Hace siete meses, cuando entró en vigencia la tasa de servicio de control aduanero, quienes promovieron su aplicación defendían su vigencia porque traía innumerables beneficios para el futuro económico y productivo del país.
Para justificar la implementación de la tasa sus mentores decían lo siguiente: “El cobro de la tasa aporta al mejoramiento de los controles establecidos en contra del contrabando y la defraudación, en busca de un comercio justo, que permita potenciar los recursos que contribuyen en la reactivación del sector productivo, la generación de empleo y el fortalecimiento de la dolarización”.
Las autoridades aduaneras, más allá de reflejar los USD 28,1 millones que recaudaron, nunca informaron sobre todos los empleos que se generaron, cómo esta medida reactivó al aparato productivo y consecuentemente, cómo ayudó a la dolarización. Nada.
Por el contrario, lo que produjo esta tasa fue la intranquilidad de los principales socios comerciales del Ecuador, así como de los potenciales inversionistas que miran un nuevo ambiente para desarrollar negocios. La tasa aduanera despertó preocupación en EE.UU., Colombia, Perú, la Unión Europea, y por ello nuestras autoridades de comercio exterior transmitieron ese sentir a quien en su momento estaba al frente de la política exterior. Sin embargo, no hubo eco y más bien la Cancillería optó por ‘agotar todas las instancias legales’, que podían permitir al país mantener este impuesto. Al final llegó la sentencia de la Comunidad Andina y con sensatez ahora se acoge su decisión de desmantelar este tributo a las importaciones.

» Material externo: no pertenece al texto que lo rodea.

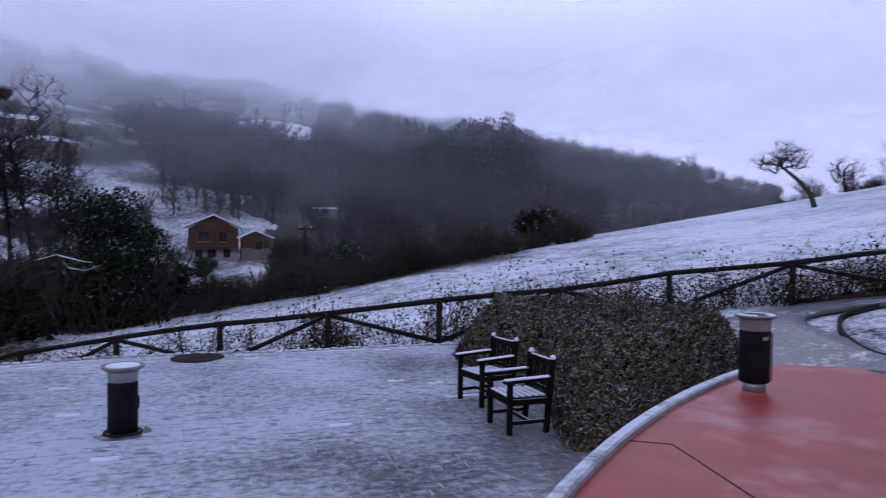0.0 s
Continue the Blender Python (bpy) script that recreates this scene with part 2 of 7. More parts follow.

Pero esa tasa no solo minó las relaciones comerciales externas. También impactó en el consumidor; si bien hubo empresarios que asumieron ese costo, otros lo trasladaron al cliente y de sus bolsillos salió el pago.
Luego de haber dado este patinazo es de esperar que el pragmatismo impere en el manejo fiscal. Ya es hora de que por el bien del país se dejen de lado esas medidas creativas, que nos hacen cometer errores.